Lewis Corey

The Decline of American Capitalism


PART ONE
The American Crisis


Summary


IN its immediate aspects the American crisis is an outcome of the depression and of the inability to restore prosperity on any considerable scale. It mocks the pre-depression claims of prosperity everlasting. In its larger aspects the crisis is an outcome of the decline of capitalism.

Prosperity under capitalism depends upon the making of profits and their conversion into capital. The higher the profits and the lower the wages, the greater is the accumulation of capital. This lag of wages behind profits, and the resulting lag of mass consumption behind production, is a condition of accumulation. But it eventually upsets the balance between production and consumption, and creates recurrent crises and depressions. This has always been so and must always be so under the social relations of capitalist production.

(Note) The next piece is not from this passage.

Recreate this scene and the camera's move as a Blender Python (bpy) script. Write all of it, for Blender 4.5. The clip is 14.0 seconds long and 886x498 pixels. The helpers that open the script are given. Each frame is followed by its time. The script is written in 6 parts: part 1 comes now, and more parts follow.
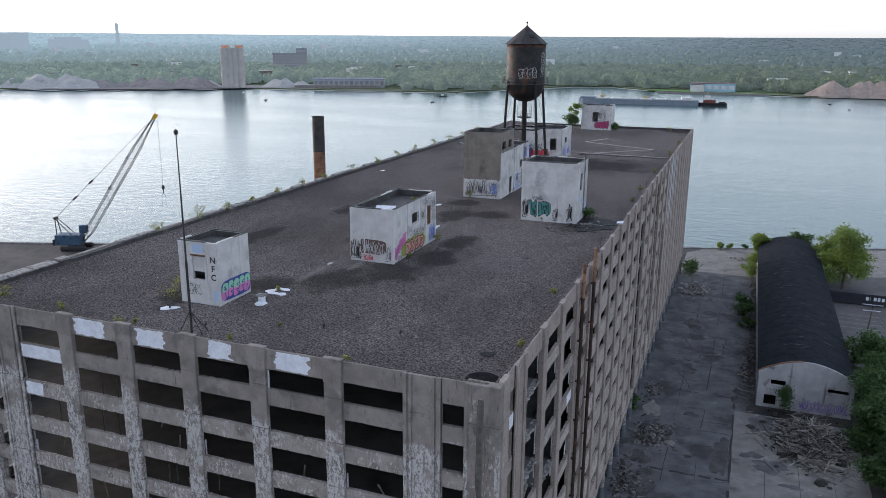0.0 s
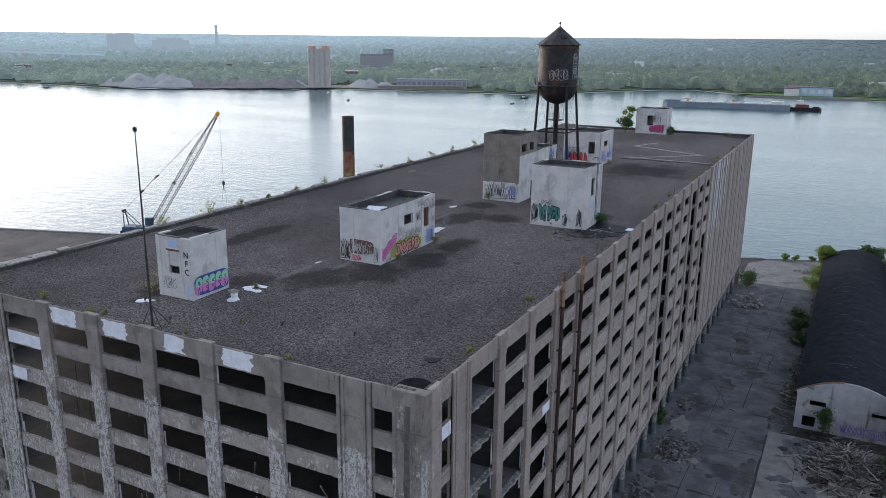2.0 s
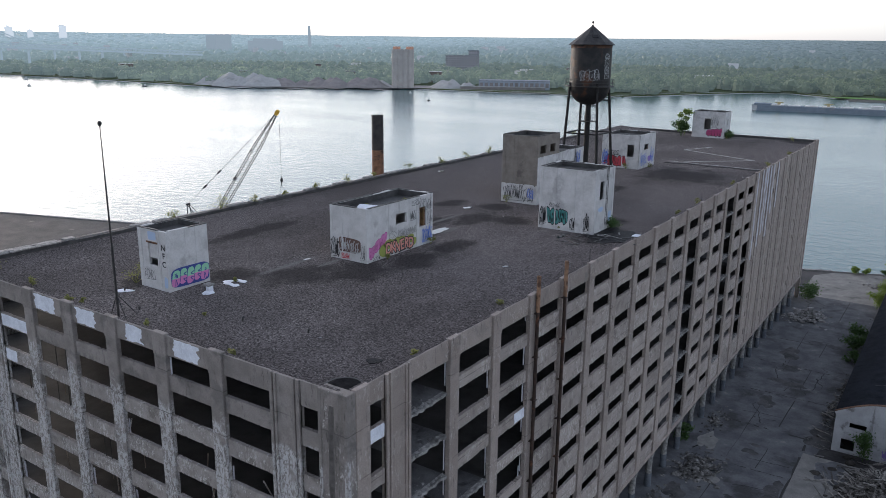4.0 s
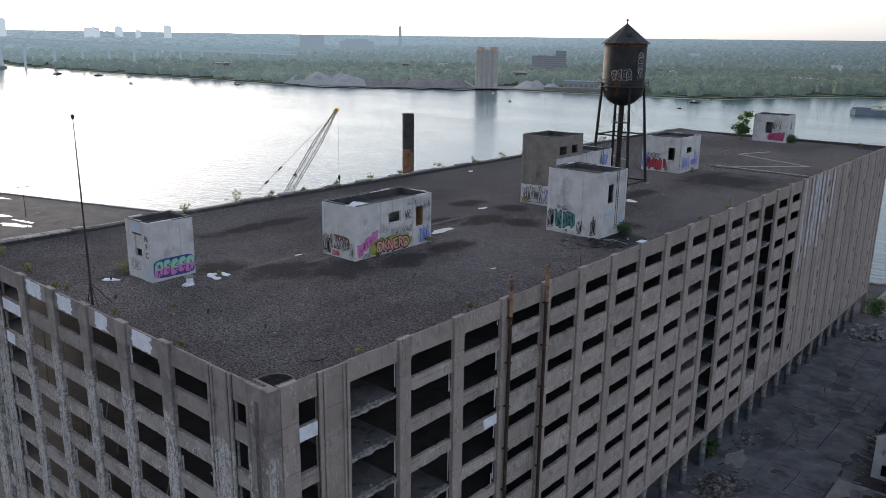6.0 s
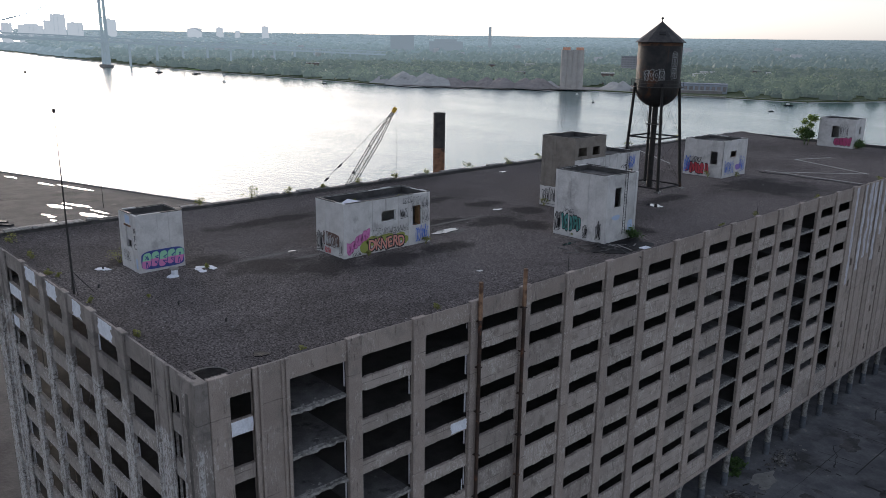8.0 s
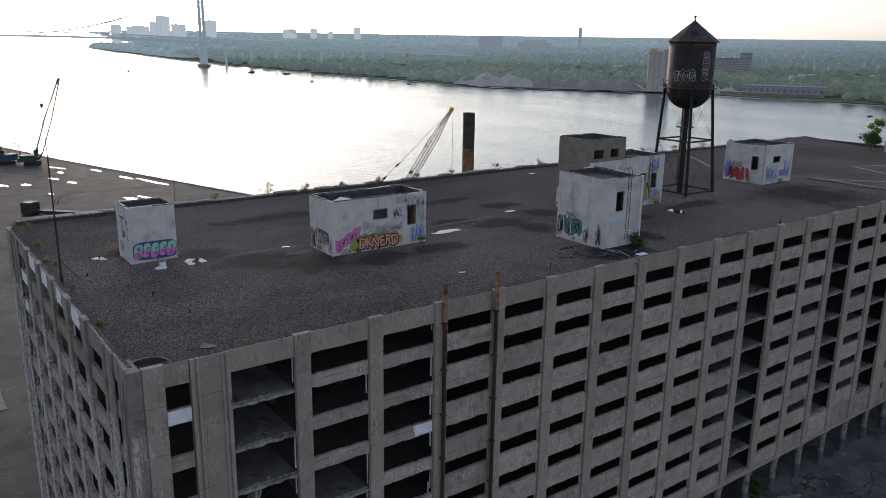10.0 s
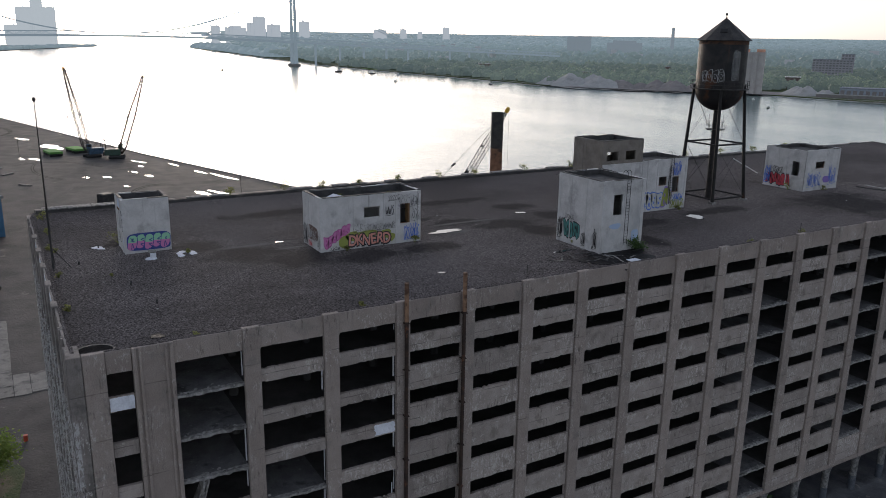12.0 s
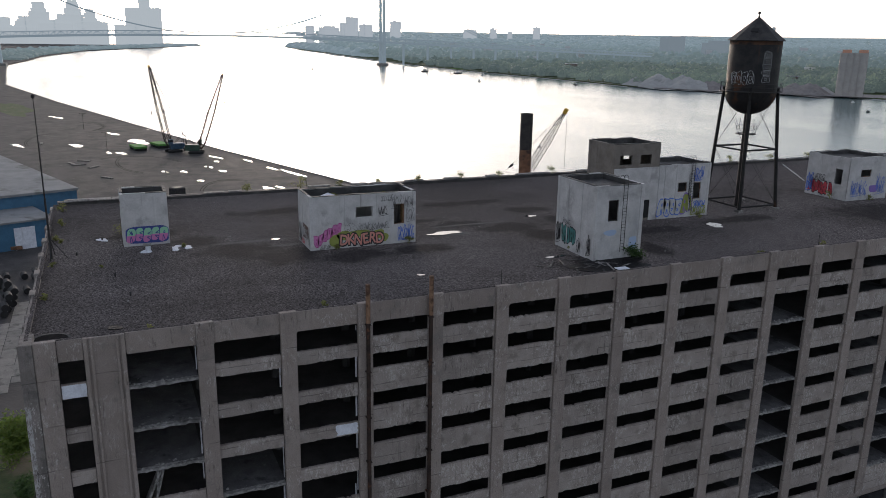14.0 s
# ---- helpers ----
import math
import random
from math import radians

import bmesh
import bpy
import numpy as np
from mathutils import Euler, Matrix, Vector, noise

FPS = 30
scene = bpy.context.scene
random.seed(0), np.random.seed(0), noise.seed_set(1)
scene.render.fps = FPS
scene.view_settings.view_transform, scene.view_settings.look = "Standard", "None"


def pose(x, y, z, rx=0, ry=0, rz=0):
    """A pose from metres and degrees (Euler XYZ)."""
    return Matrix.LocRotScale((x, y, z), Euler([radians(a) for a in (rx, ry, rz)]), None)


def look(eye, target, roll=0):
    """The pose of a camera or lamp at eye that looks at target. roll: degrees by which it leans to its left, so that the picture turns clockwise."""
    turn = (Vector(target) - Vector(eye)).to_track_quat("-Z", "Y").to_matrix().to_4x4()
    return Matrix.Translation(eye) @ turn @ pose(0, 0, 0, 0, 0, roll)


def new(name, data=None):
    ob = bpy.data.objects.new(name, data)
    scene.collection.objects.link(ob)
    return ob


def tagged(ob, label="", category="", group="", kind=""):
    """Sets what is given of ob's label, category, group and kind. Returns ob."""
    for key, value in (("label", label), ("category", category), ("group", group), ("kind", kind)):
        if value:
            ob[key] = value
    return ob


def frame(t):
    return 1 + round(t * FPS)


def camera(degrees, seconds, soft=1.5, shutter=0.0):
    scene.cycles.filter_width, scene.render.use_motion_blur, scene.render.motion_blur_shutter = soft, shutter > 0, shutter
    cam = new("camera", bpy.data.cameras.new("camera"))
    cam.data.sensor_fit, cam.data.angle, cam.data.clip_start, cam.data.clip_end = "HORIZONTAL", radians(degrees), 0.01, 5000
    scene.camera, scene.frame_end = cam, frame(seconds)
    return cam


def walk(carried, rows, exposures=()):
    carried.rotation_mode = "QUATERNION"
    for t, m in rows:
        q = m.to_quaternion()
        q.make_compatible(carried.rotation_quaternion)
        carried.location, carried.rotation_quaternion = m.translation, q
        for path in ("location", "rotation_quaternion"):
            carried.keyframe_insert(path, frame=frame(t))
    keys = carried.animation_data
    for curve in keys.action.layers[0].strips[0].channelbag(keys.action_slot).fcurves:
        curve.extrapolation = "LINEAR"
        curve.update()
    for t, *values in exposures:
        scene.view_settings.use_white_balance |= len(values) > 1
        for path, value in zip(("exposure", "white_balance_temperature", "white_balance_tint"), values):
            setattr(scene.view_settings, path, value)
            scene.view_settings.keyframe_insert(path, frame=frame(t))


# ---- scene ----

While prosperity always broke down, every depression was succeeded by a new upsurge of prosperity because of the long-time factors of economic expansion. These factors – mechanization of old industries, development of new industries, industrialization of new regions – permitted an increasing production and absorption of capital goods, the basis of capitalist prosperity and accumulation. As, however, all the long-time factors of expansion approach exhaustion, capitalism begins to decline because it is no longer able to produce and absorb an increasing output of capital goods. The decline of capitalism is an expression of old age, of a crisis in its historical development: one social system grows into another. A new social order is in the making. But Niraism, and the state capitalism of which it is a form, does not represent the new order; its objective is to save the tottering old order of capitalist exploitation.

As prosperity depends upon the making of profits and their conversion into capital, labor may or may not share in its gains. When labor did share, it was meagerly; and there were whole periods in which prosperity was accompanied by stationary or falling real wages and mass consumption. But the tendency, at least, was upward. Now, in the epoch of the decline of capitalism, wages and mass consumption must tend downward; in other words, they experience an absolute fall, where in the past the fall was only relative to the rise in production and profits.

The decline of American capitalism is conditioned by the exhaustion of the inner long-time factors of expansion. This exhaustion, which is relative and wholly capitalist, was brought to a head by the prosperity of the “Golden Age” of American capitalism. It assumed the form of overdevelopment of productive forces, saturation of capital plant, monopoly, the export of capital, and imperialism. The legacy was a restriction of the opportunities for an increasing output and absorption of capital goods, for the accumulation of capital. Thus, to understand the decline of capitalism, an analysis is necessary of the prosperity of 1923-29, which involves an analysis of the fundamentals of capitalist production. And the starting point of the analysis is the movement of profits and wages, which conditions both the upswing and the decline of capitalism.